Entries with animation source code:

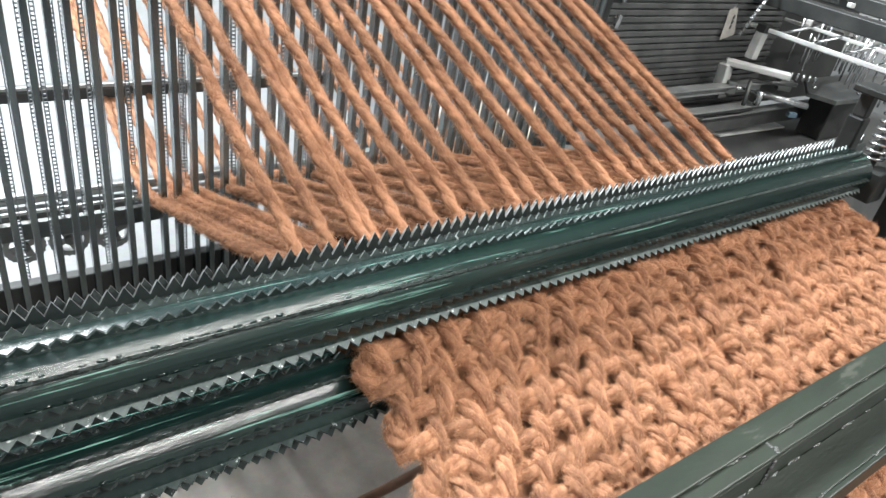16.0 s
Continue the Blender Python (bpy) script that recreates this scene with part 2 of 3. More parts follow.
# ---- toothed rollers and the fell bar ----
def fell_bar():
    r = root("toothed_fell_bar", pose(0, 0.003, ZA), "dark steel bar with sharp saw teeth along its top", "toothed bar")
    bm = bmesh.new()
    saw_strip(bm, -1.0, 1.200, 0.012, -0.062, -0.0115, 0.0, 0.0030, random.Random(2))
    part("saw_blade", bm, [TOOTH, GROUND], r)
    bm = bmesh.new()
    saw_strip(bm, -0.9955, 1.195, 0.012, -0.050, -0.0110, 0.0, 0.0014, random.Random(12))
    part("rear_saw_blade", bm, [TOOTH_WORN, GROUND], r, "dusty grey rear saw strip").matrix_basis = pose(0, 0.0050, 0)
    bm = bmesh.new()
    box(bm, -1.0, 1.202, -0.0060, -0.0022, -0.060, -0.0150, 0.001)
    part("backing_strip", bm, TOOTH, r, "dark green backing strip")
    for i, x in enumerate([-0.6, -0.2, 0.2, 0.6, 1.0]):
        rod("rivet", (x, -0.0062, -0.018), (x, -0.0085, -0.018), 0.0032, TOOTH, r, 8)


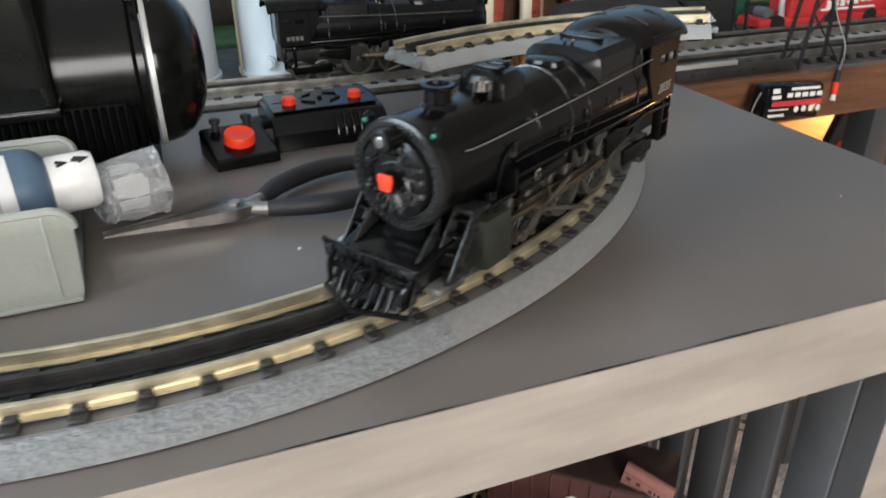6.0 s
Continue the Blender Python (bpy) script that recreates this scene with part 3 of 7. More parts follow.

Request =
Pictures stay out of the copy; please restate every record above exactly.

Final result =
16.0 s
Continue the Blender Python (bpy) script that recreates this scene with part 2 of 3. More parts follow.
# ---- toothed rollers and the fell bar ----
def fell_bar():
    r = root("toothed_fell_bar", pose(0, 0.003, ZA), "dark steel bar with sharp saw teeth along its top", "toothed bar")
    bm = bmesh.new()
    saw_strip(bm, -1.0, 1.200, 0.012, -0.062, -0.0115, 0.0, 0.0030, random.Random(2))
    part("saw_blade", bm, [TOOTH, GROUND], r)
    bm = bmesh.new()
    saw_strip(bm, -0.9955, 1.195, 0.012, -0.050, -0.0110, 0.0, 0.0014, random.Random(12))
    part("rear_saw_blade", bm, [TOOTH_WORN, GROUND], r, "dusty grey rear saw strip").matrix_basis = pose(0, 0.0050, 0)
    bm = bmesh.new()
    box(bm, -1.0, 1.202, -0.0060, -0.0022, -0.060, -0.0150, 0.001)
    part("backing_strip", bm, TOOTH, r, "dark green backing strip")
    for i, x in enumerate([-0.6, -0.2, 0.2, 0.6, 1.0]):
        rod("rivet", (x, -0.0062, -0.018), (x, -0.0085, -0.018), 0.0032, TOOTH, r, 8)


6.0 s
Continue the Blender Python (bpy) script that recreates this scene with part 3 of 7. More parts follow.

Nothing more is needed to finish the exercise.